Pyramidal structure formation at the interface between III/V semiconductors and silicon
A. Beyer, A. Stegmüller, J. O. Oelerich, K. Jandieri, K. Werner, G. Mette, W. Stolz, S. D. Baranovskii, R. Tonner, K. Volz
Chemistry of Materials 28 (2016) 3265
Modern semiconductor devices, as found in cell phones, personal computers or solar cells are commonly based on silicon. However, the last years have shown that computing speed ceases to experience significant increase and efficiency gain for conventional solar cells is slowing. This is due to the fact that the silicon-based technique reaches several fundamental limits, e.g., the tunneling of electrons through nanometer-sized device structures. To overcome these physical limits, silicon can be coated with other materials. III/V-semiconductors, which consist of elements of the third and fifth group of the periodic table (group 13 and 15 in chemical science nomenclature), are well suited for this task. However, the combination of these two material classes holds several challenges. The foremost challenge is finding materials with the same lattice constant as silicon, since this leads to more stable devices.
III/V-semiconductors with the same lattice constant as silicon have been observed. However, they still differ from silicon in other important properties, especially in their polarity, which may lead to defects forming at the interface between the two materials and the accumulation of undesired charges, which limit the functionality of the device.

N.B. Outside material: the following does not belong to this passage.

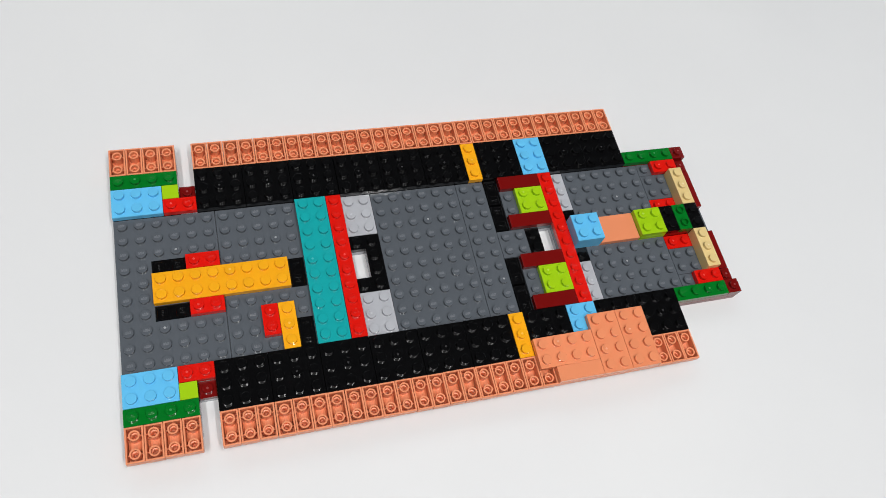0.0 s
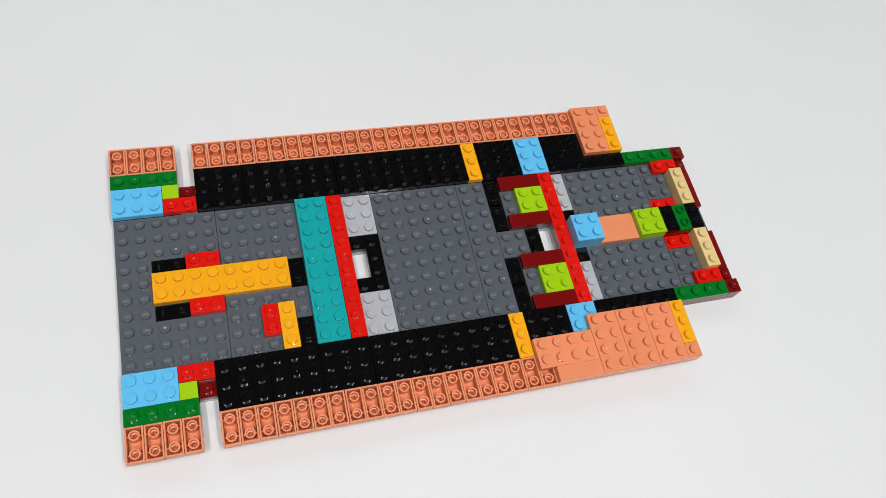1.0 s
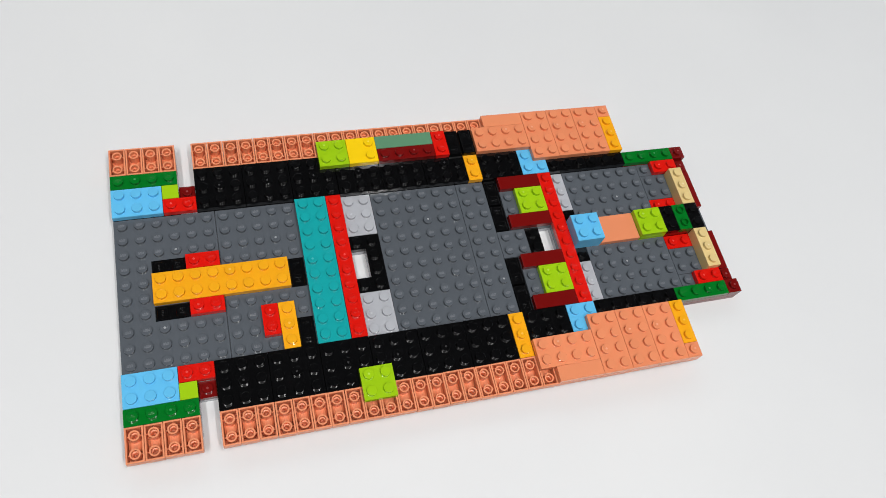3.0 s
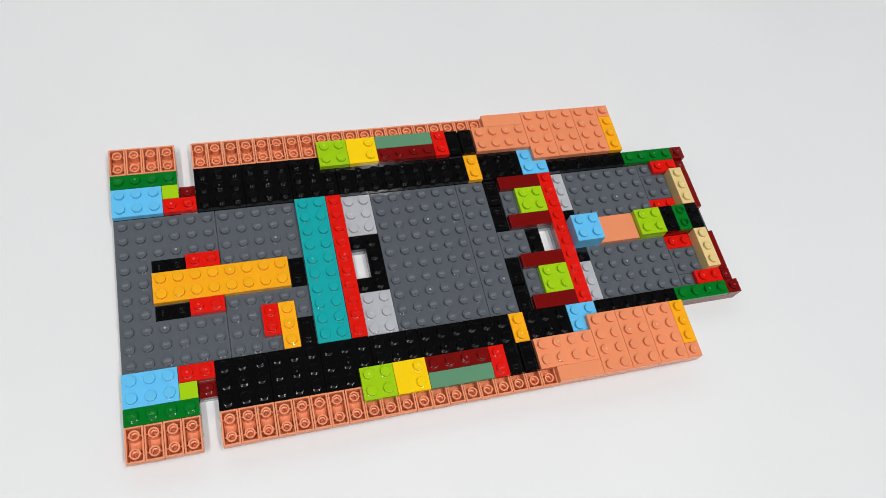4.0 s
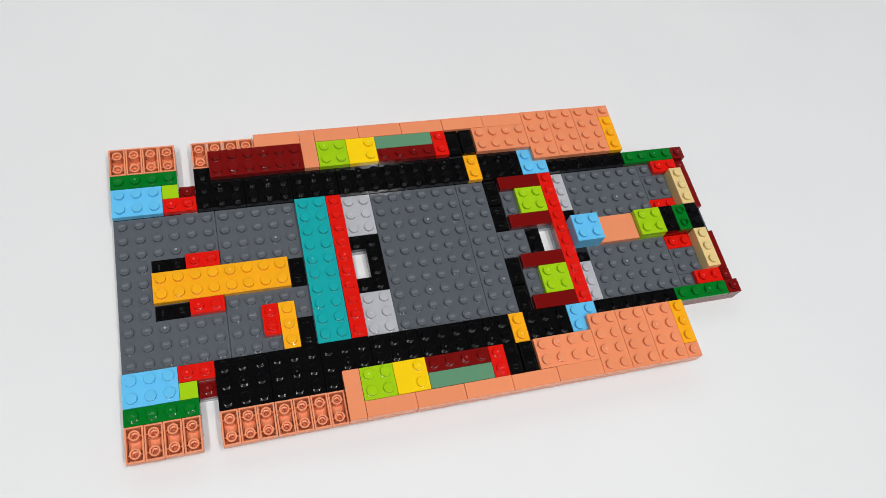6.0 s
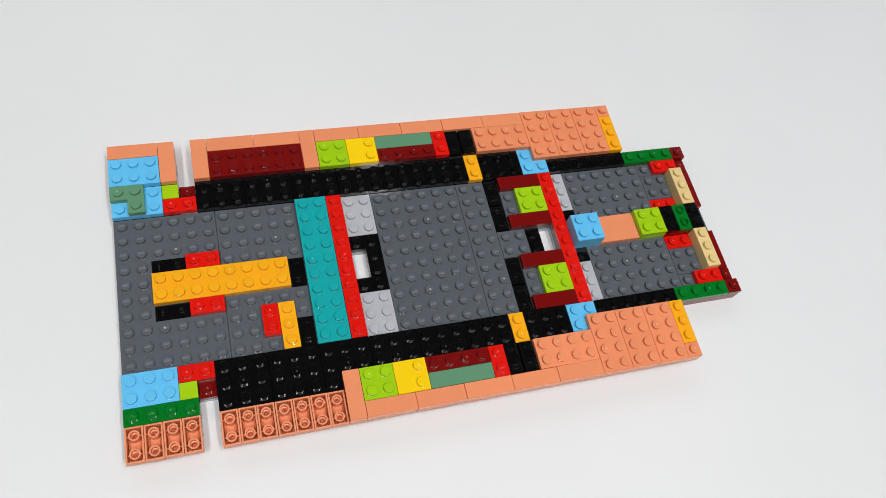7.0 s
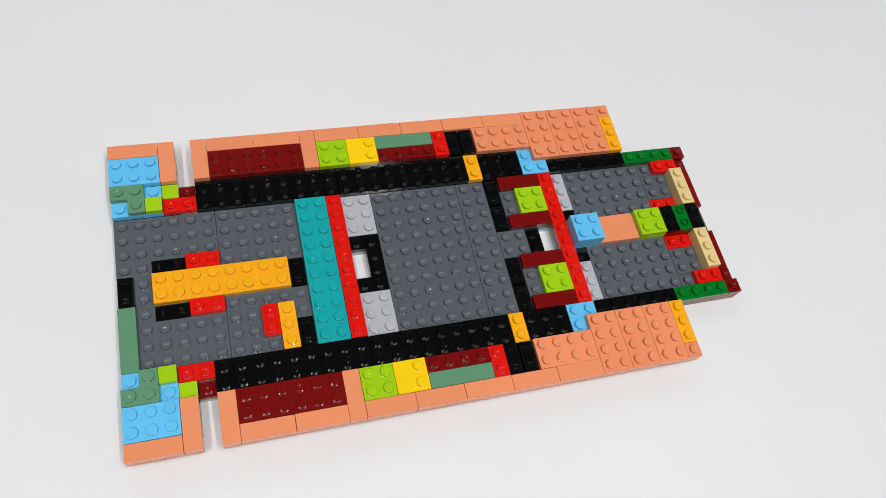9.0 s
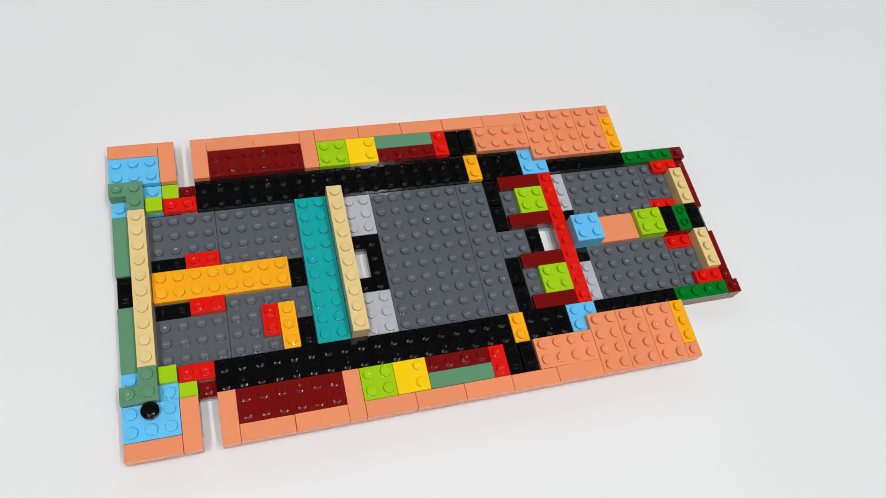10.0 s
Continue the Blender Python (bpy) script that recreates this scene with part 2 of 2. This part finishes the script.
def round_mesh():
    bm = bmesh.new()
    lathe(bm, [(0, 0), (0.0030, 0), (0.0030, 0.0009), (0.0039, 0.0011), (0.0039, 0.0030), (0.00382, 0.00314), (0.0036, 0.0032), (0.0024, 0.0032)], 32)
    return mesh_of("round", bm)


# ---- pieces ----
PIECES = []   # all pieces, with the cells and levels they fill
rng = random.Random(7)
WORD = {1: "one", 2: "two", 3: "three", 4: "four", 6: "six", 8: "eight", 10: "ten", 5: "five"}


def piece(kind, colour, u, v, nu, nv, top, plates=1, cells=None, bare=(), event=None, note="", hollow=False, loose=1.0, gates=None):
    """Notes a piece: u, v its first cell, nu x nv its cells, top its upper level in plates above the grey base."""
    filled = cells or {(i, j) for i in range(nu) for j in range(nv)}
    PIECES.append(dict(kind=kind, colour=colour, u=u, v=v, nu=nu, nv=nv, top=top, plates=plates, cells=filled, bare=set(bare), event=event, note=note, hollow=hollow, loose=loose, gates=gates))


def size_words(p):
    a, b = sorted((p["nu"], p["nv"]))
    return f"{WORD.get(a, 'wide')} by {WORD.get(b, 'long')}"


def covered(p, cell):
    """True where a piece that is there from the start sits on that stud."""
    u, v = p["u"] + cell[0], p["v"] + cell[1]
    for q in PIECES:
        if q["event"] is None and q is not p and (u - q["u"], v - q["v"]) in q["cells"]:
            low = q["top"] - q["plates"]
            if low < p["top"] + 0.5 and q["top"] > p["top"] + 0.05:
                return True
    return False


def child(name, data, parent, x, y, z, turn=0.0, label=""):
    ob = new(name, data)
    ob.parent = parent
    ob.matrix_basis = pose(x, y, z, 0, 0, turn)
    return tagged(ob, label) if label else ob


def painted(key, make, colour):
    """Mesh data shared by all alike pieces of one colour."""
    def build():
        data = make()
        data.materials.append(SATIN[colour] if key[0] in ("tray", "tube") else PAINT[colour])
        if key[0] == "stud":
            data.materials.append(NUB[colour])
            data.materials.append(BAR_GLINT.get(colour, PAINT[colour]))
        return data
    return kept((*key, colour), build)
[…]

To find a solution to this challenge, the model system of galliumphosphide (GaP) on Si was investigated by several groups in Marburg. State of the art aberration-corrected electron microscopy was used to determine the structure at the interface at unprecedented atomic resolution, revealing that the actual interface between GaP and Si is not perfectly flat but exhibits a distinct structure across several layers of intermixing. Quantitative modelling of the electron scattering process taking place within the microscope, showed that the interface between the silicon substrate and the III/V-semiconductor exhibits this pyramidal morphology despite the initial silicon surface clearly having been atomically flat prior to GaP growth.This pyramidal interface morphology is an intrinsic feature of combining these two materials in a sense that this structure was observed in samples grown under markedly different conditions. Theoretical modelling taking kinetic and thermodynamic processes into account has helped to understand the processes leading to this structured interface. Density functional theory explains that the pyramidally shaped interface structure is energetically favorable over an abrupt flat interface as local charges are better compensated for in structured interfaces. Moreover, a kinetic driving force based on diffusion in the growth process was found, which results in the intermixing. In consequence, this structural formation at the interface appears to be a general feature which needs to be considered for all III/V materials grown on silicon. At the same time, the results gained promise to open up new possibilities for future intentional altering of the interface structure, opening up a pathway to increasing the efficiency of existing devices or even developing novel ones.